Szene in den Kinderschuhen

Frankfurt (Oder) ist mit seinen knapp 60.000 Einwohner:innen relativ beschaulich. Doch so langsam entwickelt es sich zu einer richtigen Studi-Stadt. Wer weggehen will, kann in Frankfurt zwischen zwei Kneipen extra für Studierende (das "Hemingway's" und der "basswood7") und anderen netten Lokalen wählen. Hier sind zum Beispiel das "1900", das "Kartoffelhaus", das "Café Central" oder der "Ratskeller" zu empfehlen. In den Diskotheken wie "Bananas" oder "Kamea" tummeln sich am Wochenende neben Student:innen zumeist auch die Jugendlichen aus Frankfurt und Umgebung.

Slubice: Mehr als nur Tanken und Haareschneiden

Wer was erleben möchte, der braucht aber eigentlich gar nicht auf der deutschen Seite des Oderufers bleiben.
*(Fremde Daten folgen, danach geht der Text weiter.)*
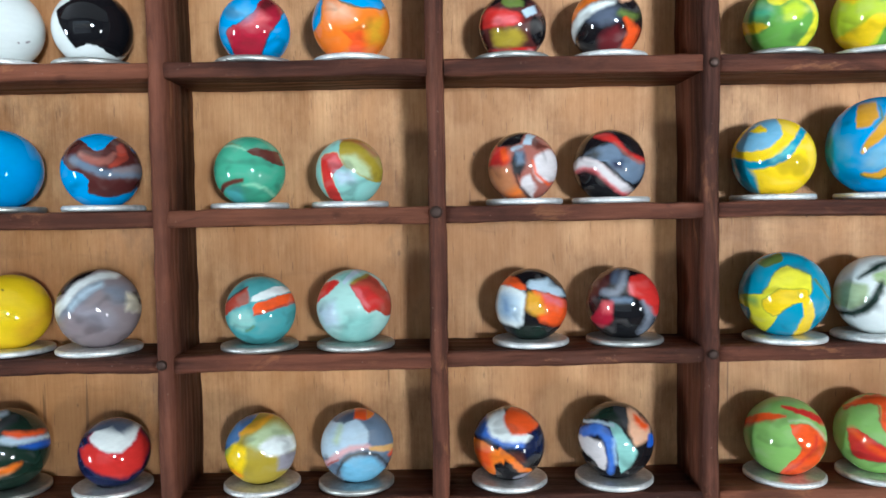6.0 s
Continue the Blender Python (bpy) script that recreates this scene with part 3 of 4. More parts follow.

Denn jenseits des Flusses, den man in gerade einmal fünf bis zehn Minuten inklusive Grenzkontrolle überquert hat, tun sich viele weitere Möglichkeiten auf. Zwar nutzen die meisten Frankfurter:innen Slubice, die Stadt mit der größten Friseurdichte Polens, hauptsächlich zum Zigarettenkaufen, Tanken und Haareschneiden, doch auch die Restaurants und Pubs sind sehr empfehlenswert. Genannt seien hier der fantastische Inder in der Nähe der Post, das "Pizza Patrol" (Nähe Intermarché) oder die Pizzeria "Amigo" bei der Bushaltestelle. Obacht: Die Restaurants, Kneipen und Geschäfte in unmittelbarer Grenznähe ("Ramzes" oder die neue Pizzeria "Europa") sind vergleichsweise teuer und auch qualitativ eher unterdurchschnittlich. Auch mit Kneipen und Discos wie "London Pub", "Witkacy" und "Piwnica" kann Sublice dienen.

Berlin inklusive

Und wem es in Slubfurt mal tatsächlich langweilig werden sollte, der erreicht die Hauptstadt in nur einer Fahrtstunde mit dem Regionalexpress. Die derzeit noch rund 230 Euro Semesterbeitrag beinhalten das Semesterticket, mit dem man im ganzen Land Brandenburg den Personennahverkehr (inklusive der Regionalbahnen der Deutschen Bahn) und in Berlin die öffentlichen Verkehrsmittel nutzen kann. Wohlgemerkt: Diesen Service gibt es nicht einmal für die Berliner Student:innen selbst! Etwa ein Drittel der Studierenden kann es sich daher auch erlauben, in Berlin zu wohnen und zu pendeln.